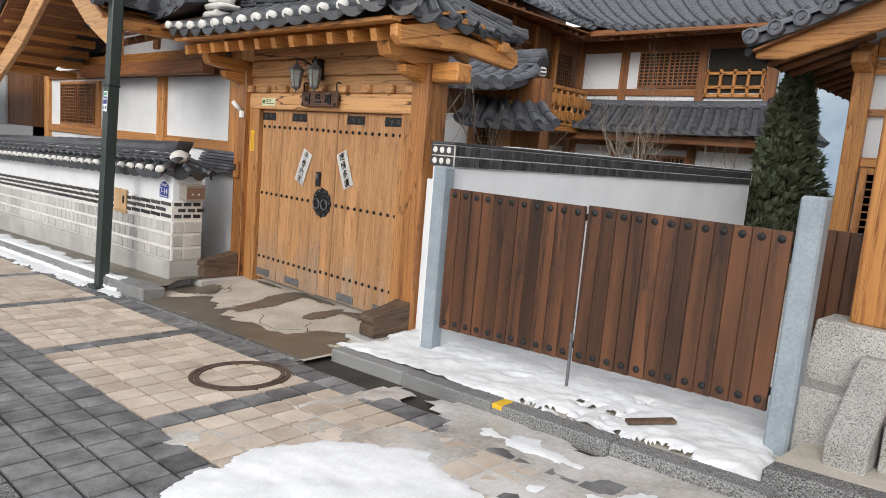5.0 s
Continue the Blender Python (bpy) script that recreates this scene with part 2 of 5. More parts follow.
----------
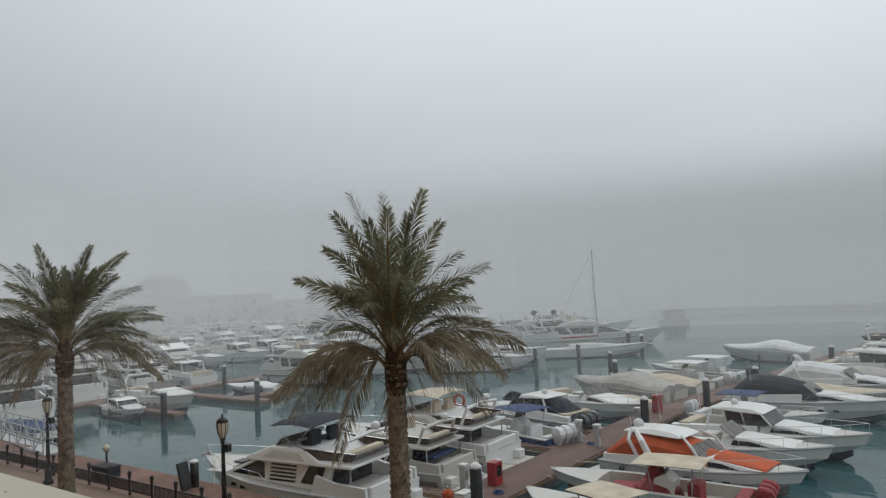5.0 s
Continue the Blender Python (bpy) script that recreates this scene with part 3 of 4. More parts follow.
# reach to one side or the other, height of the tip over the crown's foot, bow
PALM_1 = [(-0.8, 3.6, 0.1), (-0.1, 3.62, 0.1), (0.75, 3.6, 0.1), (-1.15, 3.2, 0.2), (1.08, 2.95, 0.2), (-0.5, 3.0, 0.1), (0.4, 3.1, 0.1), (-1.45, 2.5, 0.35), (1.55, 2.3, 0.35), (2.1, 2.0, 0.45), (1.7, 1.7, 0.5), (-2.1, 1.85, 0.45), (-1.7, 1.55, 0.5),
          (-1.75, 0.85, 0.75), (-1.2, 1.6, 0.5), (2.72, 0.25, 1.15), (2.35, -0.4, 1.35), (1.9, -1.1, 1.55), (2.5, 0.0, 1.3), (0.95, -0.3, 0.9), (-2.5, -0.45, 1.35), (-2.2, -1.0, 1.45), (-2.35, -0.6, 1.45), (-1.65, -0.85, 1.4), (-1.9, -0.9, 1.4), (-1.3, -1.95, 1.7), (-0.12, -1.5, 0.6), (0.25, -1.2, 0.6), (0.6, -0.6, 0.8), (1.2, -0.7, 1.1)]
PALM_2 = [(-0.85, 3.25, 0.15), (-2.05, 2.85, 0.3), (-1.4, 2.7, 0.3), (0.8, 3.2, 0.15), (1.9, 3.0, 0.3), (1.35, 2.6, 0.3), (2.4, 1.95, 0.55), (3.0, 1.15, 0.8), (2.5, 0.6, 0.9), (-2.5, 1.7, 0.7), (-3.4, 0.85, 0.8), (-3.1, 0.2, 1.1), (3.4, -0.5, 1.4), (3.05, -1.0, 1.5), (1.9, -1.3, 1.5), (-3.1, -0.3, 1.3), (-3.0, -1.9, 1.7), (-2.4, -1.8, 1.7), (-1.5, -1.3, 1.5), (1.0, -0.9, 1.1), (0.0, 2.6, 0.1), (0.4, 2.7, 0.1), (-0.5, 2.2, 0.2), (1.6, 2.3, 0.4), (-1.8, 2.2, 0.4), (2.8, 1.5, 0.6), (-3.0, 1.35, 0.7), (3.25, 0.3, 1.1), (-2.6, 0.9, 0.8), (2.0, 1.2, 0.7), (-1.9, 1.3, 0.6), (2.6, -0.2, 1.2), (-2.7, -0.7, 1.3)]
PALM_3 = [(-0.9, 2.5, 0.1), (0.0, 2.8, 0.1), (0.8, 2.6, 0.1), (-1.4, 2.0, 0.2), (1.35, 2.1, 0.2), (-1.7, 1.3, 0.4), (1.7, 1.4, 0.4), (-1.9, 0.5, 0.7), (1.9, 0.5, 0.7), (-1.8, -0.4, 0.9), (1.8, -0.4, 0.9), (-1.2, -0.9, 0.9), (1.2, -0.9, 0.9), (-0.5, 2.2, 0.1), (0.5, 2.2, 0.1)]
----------
■ **WHAT TO PRODUCE**: Output, from the data above, the lines from the line with "4. More parts follow." to the line with "(0.5, 2.2, 0.1)]" exactly as they stand, both ends included and nothing else.

■ **SOLVED PROBLEM**:
Continue the Blender Python (bpy) script that recreates this scene with part 3 of 4. More parts follow.
# reach to one side or the other, height of the tip over the crown's foot, bow
PALM_1 = [(-0.8, 3.6, 0.1), (-0.1, 3.62, 0.1), (0.75, 3.6, 0.1), (-1.15, 3.2, 0.2), (1.08, 2.95, 0.2), (-0.5, 3.0, 0.1), (0.4, 3.1, 0.1), (-1.45, 2.5, 0.35), (1.55, 2.3, 0.35), (2.1, 2.0, 0.45), (1.7, 1.7, 0.5), (-2.1, 1.85, 0.45), (-1.7, 1.55, 0.5),
          (-1.75, 0.85, 0.75), (-1.2, 1.6, 0.5), (2.72, 0.25, 1.15), (2.35, -0.4, 1.35), (1.9, -1.1, 1.55), (2.5, 0.0, 1.3), (0.95, -0.3, 0.9), (-2.5, -0.45, 1.35), (-2.2, -1.0, 1.45), (-2.35, -0.6, 1.45), (-1.65, -0.85, 1.4), (-1.9, -0.9, 1.4), (-1.3, -1.95, 1.7), (-0.12, -1.5, 0.6), (0.25, -1.2, 0.6), (0.6, -0.6, 0.8), (1.2, -0.7, 1.1)]
PALM_2 = [(-0.85, 3.25, 0.15), (-2.05, 2.85, 0.3), (-1.4, 2.7, 0.3), (0.8, 3.2, 0.15), (1.9, 3.0, 0.3), (1.35, 2.6, 0.3), (2.4, 1.95, 0.55), (3.0, 1.15, 0.8), (2.5, 0.6, 0.9), (-2.5, 1.7, 0.7), (-3.4, 0.85, 0.8), (-3.1, 0.2, 1.1), (3.4, -0.5, 1.4), (3.05, -1.0, 1.5), (1.9, -1.3, 1.5), (-3.1, -0.3, 1.3), (-3.0, -1.9, 1.7), (-2.4, -1.8, 1.7), (-1.5, -1.3, 1.5), (1.0, -0.9, 1.1), (0.0, 2.6, 0.1), (0.4, 2.7, 0.1), (-0.5, 2.2, 0.2), (1.6, 2.3, 0.4), (-1.8, 2.2, 0.4), (2.8, 1.5, 0.6), (-3.0, 1.35, 0.7), (3.25, 0.3, 1.1), (-2.6, 0.9, 0.8), (2.0, 1.2, 0.7), (-1.9, 1.3, 0.6), (2.6, -0.2, 1.2), (-2.7, -0.7, 1.3)]
PALM_3 = [(-0.9, 2.5, 0.1), (0.0, 2.8, 0.1), (0.8, 2.6, 0.1), (-1.4, 2.0, 0.2), (1.35, 2.1, 0.2), (-1.7, 1.3, 0.4), (1.7, 1.4, 0.4), (-1.9, 0.5, 0.7), (1.9, 0.5, 0.7), (-1.8, -0.4, 0.9), (1.8, -0.4, 0.9), (-1.2, -0.9, 0.9), (1.2, -0.9, 0.9), (-0.5, 2.2, 0.1), (0.5, 2.2, 0.1)]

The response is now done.